### Exercise requirements
Leave out the pictures and copy every record exactly.

[START OF Provided records]

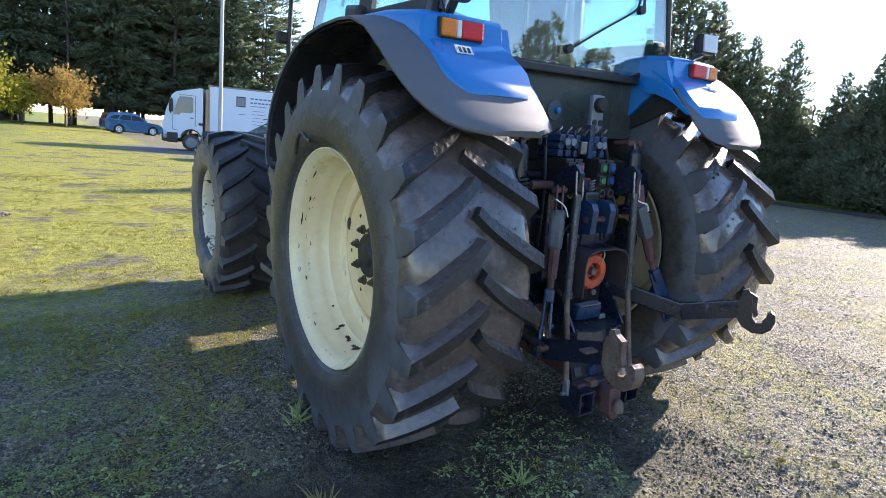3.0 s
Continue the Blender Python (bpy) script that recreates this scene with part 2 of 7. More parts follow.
M["blue_cap"] = mat("blue_cap", (0.02, 0.08, 0.3), 0.5, 0, amount=0.3)
M["red_cap"] = mat("red_cap", (0.32, 0.08, 0.06), 0.5, 0, amount=0.3)
M["black_cap"] = mat("black_cap", (0.025, 0.025, 0.03), 0.5, 0, amount=0.3)
M["chalk"] = mat("marker_paint", (0.72, 0.72, 0.36), 0.8, 0, amount=0.4)
M["ink"] = mat("dark_print", (0.03, 0.035, 0.05), 0.6, 0, amount=0.3)
M["rim_dish"] = mat("dusty_cream_dish", (0.86, 0.68, 0.36), 0.4, 0, (0.7, 0.5, 0.26), 2.5, 25, 0.5, 0.08, spots=(0.14, 0.07, 0.04), spot_scale=9, spot_at=0.74, band=0.02)
M["rubble"] = mat("rubble_soil", (0.26, 0.23, 0.19), 0.9, 0, (0.12, 0.1, 0.08), 4, 40, 0.8, 0.6)
M["stone"] = mat("standing_stone", (0.272, 0.258, 0.245), 0.85, 0, (0.12, 0.112, 0.1), 3, 25, 0.8, 0.8, dist=0.03)
M["car_silver"] = mat("silver_paint", (0.62, 0.69, 0.78), 0.3, 0.0, amount=0.15, bump=0, coat=0.6)
M["car_blue"] = mat("car_blue_paint", (0.03, 0.12, 0.26), 0.25, 0.2, amount=0.15, bump=0, coat=0.6)
M["car_dark"] = mat("dark_car_paint", (0.02, 0.025, 0.03), 0.25, 0.2, amount=0.15, bump=0, coat=0.6)
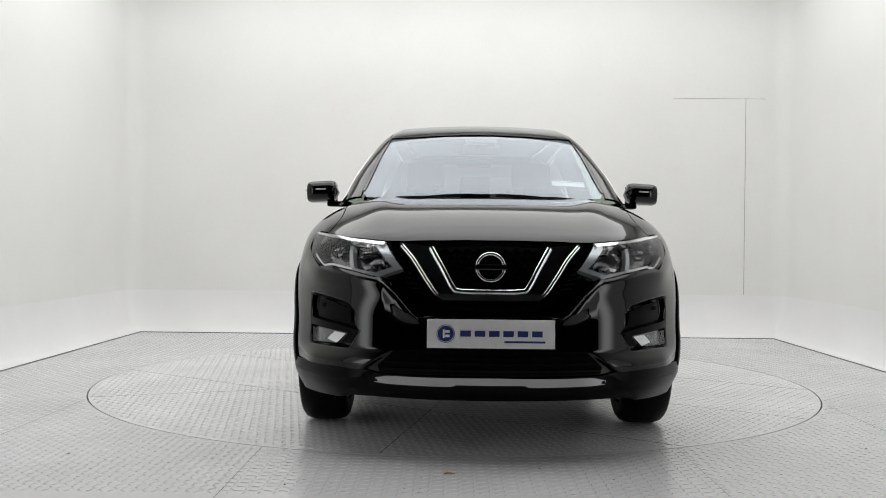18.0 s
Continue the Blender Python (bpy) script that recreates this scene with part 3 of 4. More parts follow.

[END OF Provided records]

### The result
3.0 s
Continue the Blender Python (bpy) script that recreates this scene with part 2 of 7. More parts follow.
M["blue_cap"] = mat("blue_cap", (0.02, 0.08, 0.3), 0.5, 0, amount=0.3)
M["red_cap"] = mat("red_cap", (0.32, 0.08, 0.06), 0.5, 0, amount=0.3)
M["black_cap"] = mat("black_cap", (0.025, 0.025, 0.03), 0.5, 0, amount=0.3)
M["chalk"] = mat("marker_paint", (0.72, 0.72, 0.36), 0.8, 0, amount=0.4)
M["ink"] = mat("dark_print", (0.03, 0.035, 0.05), 0.6, 0, amount=0.3)
M["rim_dish"] = mat("dusty_cream_dish", (0.86, 0.68, 0.36), 0.4, 0, (0.7, 0.5, 0.26), 2.5, 25, 0.5, 0.08, spots=(0.14, 0.07, 0.04), spot_scale=9, spot_at=0.74, band=0.02)
M["rubble"] = mat("rubble_soil", (0.26, 0.23, 0.19), 0.9, 0, (0.12, 0.1, 0.08), 4, 40, 0.8, 0.6)
M["stone"] = mat("standing_stone", (0.272, 0.258, 0.245), 0.85, 0, (0.12, 0.112, 0.1), 3, 25, 0.8, 0.8, dist=0.03)
M["car_silver"] = mat("silver_paint", (0.62, 0.69, 0.78), 0.3, 0.0, amount=0.15, bump=0, coat=0.6)
M["car_blue"] = mat("car_blue_paint", (0.03, 0.12, 0.26), 0.25, 0.2, amount=0.15, bump=0, coat=0.6)
M["car_dark"] = mat("dark_car_paint", (0.02, 0.025, 0.03), 0.25, 0.2, amount=0.15, bump=0, coat=0.6)
18.0 s
Continue the Blender Python (bpy) script that recreates this scene with part 3 of 4. More parts follow.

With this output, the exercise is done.